Sunday, June 3, 2007

Annuals--More Color Bang for the Buck

The Gardening Trivia Quiz
Our own Laura Fergus was the staff winner last week for correctly answering the question about what family rosemary, sage, oregano, thiyme and marjoram belong to. Young Pamela wants to institute a new rule for staff--no Google-ing. Just to clarify, only the Countryside staff has to get the correct answer to win the batch of mini-chocolate chip muffins. The rest of you will still get the coupon even if the answer is not correct. Obviously, this is a marketing gimmick, but I still would like to hear from you and it is nice to know someone is out there reading this. This week's question is a toughy: True or False (or as we say in Italian: vero o falso): The banana has no trunk. It is held upright by a tightly wrapped bundle of leaf stalks. Thus the banana is not a true tree. Good luck. E-mail me with your answer at

Planting Annuals

The more I garden, the more I have begun to appreciate annuals. Don’t get me wrong, perennial beds are wonderful and every year more varieties are introduced that add color or texture to the garden. But for great color all season long, you can’t beat annuals. During the dog days of summer when your perennial bed is perhaps not looking its best annuals will be there to provide continuous color. There is certainly a spot in the perennial bed for them.

I think broad sweeps of annual beds can be quite dramatic. I have a bed in front of my house that is about 20' by 3' that I plant in impatiens every year. It takes about two and a half flats to fill it. I do tend to plant my annuals closer than recommended on the tag because I want them to fill in faster. My coworker, often referred to in these pages as young Pamela to distinguish her from us old folks that work here, gave me a great tip last week. She uses a bulb auger attached to an electric drill to plant her bedding plants. I tried it last night and it worked a treat. Of course, I couldn’t take the pictures and do it myself so I enlisted the help of my neighbor, Sandy. We strive for perfection here at Countryside and I had to take numerous shots to get the perfect one. By the time I did, Sandy had just about finished the planting. Couldn’t have been any easier. (I wonder if I can get her to do it again next year.) I treated her to a glass of wine after and of course we had to get the perfect picture....
(Hey, and a big thank you to my neighbor, Sandy, for being my "comic foil.")
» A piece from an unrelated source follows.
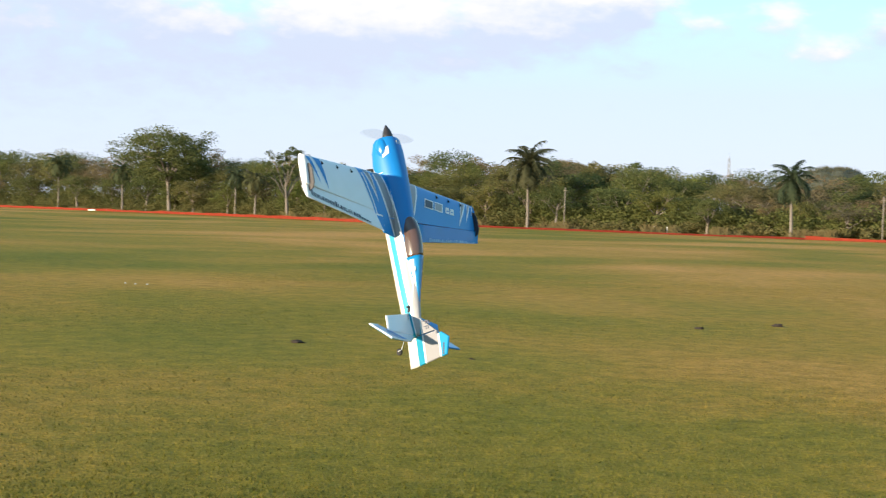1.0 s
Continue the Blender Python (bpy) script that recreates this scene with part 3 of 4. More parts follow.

The other day a customer wiped us out of our entire horseradish supply. I couldn’t help but ask what he was going to use it for, since it does spread once established, and how much horseradish sauce does the average person use in year, anyway. Well, his recipe for horseradish is an old family recipe and the sauce is in huge demand from his family and friends. He agreed to share the recipe with us as it is posted on his blog. So here is the address for those of you who are interested: . It is listed under the tab "dawg recipes."

Herbs and Vegetables
It is finally warm enough to plant the veggies. If any of you attended our spring gardening seminars in April, the vegetable seminar focused on integrating vegetables into your ornamental beds. Many vegetables make great foliage additions to the garden and have the added benefit of being edible. One of my favorites is the Bright Lights Swiss Chard. When I was in France last August, the Bright Lights was used extensively in many of the municipal flower beds in Paris and elsewhere. The leaves of the swiss chard can be used like spinach and the swiss chard won’t bolt in the heat like spinach does. In addition, Bright Lights has great coloration in the stalks. Eggplant is also a great plant to use in the ornamental bed. The star-like purple flower is very attractive as are the resulting purple or pink fruits that add color to garden. Sliced and grilled is a great way to serve it this summer.

Even if you never cook with fresh herbs, the purple basils make a great border around a sunny garden bed. Of course you should use fresh herbs and here is a quick recipe using sweet basil. My garden club friend, Donna Cramer, makes this hors d’oeuvre using sweet basil and grape tomatoes. She uses one grape tomato, a basil leaf and a small cube of mozzarella cheese on a toothpick and drizzles a little olive oil over them. Delicious

If you are interested in attracting butterflies to your garden plant pineapple sage and parsley. The pineapple sage really does smell like pineapple and it gets a small tubular scarlet flower that attracts both humming birds and butterflies. Swallowtail butterflies lay their eggs in the parsley and the caterpillars feed on the parsley. If you do plan on using the parsley, check it closely for eggs and caterpillars! If you would like to know more about butterflies, check out the Crystal Lake Nature Center’s Butterfly House. It is located at Veteran’s Acres, at the Main Street entrance.
The Answer to Last Week's Trivia Question:
Rosemary, sage, oregano, thyme and marjoram all belong to the mint family. I can see where oregano, thyme and marjoram are in the same family, but rosemary and sage really don't look like the first group and none of them seem to have the same characteristics as mint. Mint has square stems, although the leaves are somewhat similar looking. Good luck with this week's question!

1 comment:

April said...

Your description of the tomato basil appetizer left me hungry for more. I will try that one for sure. Also, I agree the chard is beautiful in the garden and also so cold hardy, they look colorful up thru the first snow. Thanks for the ideas.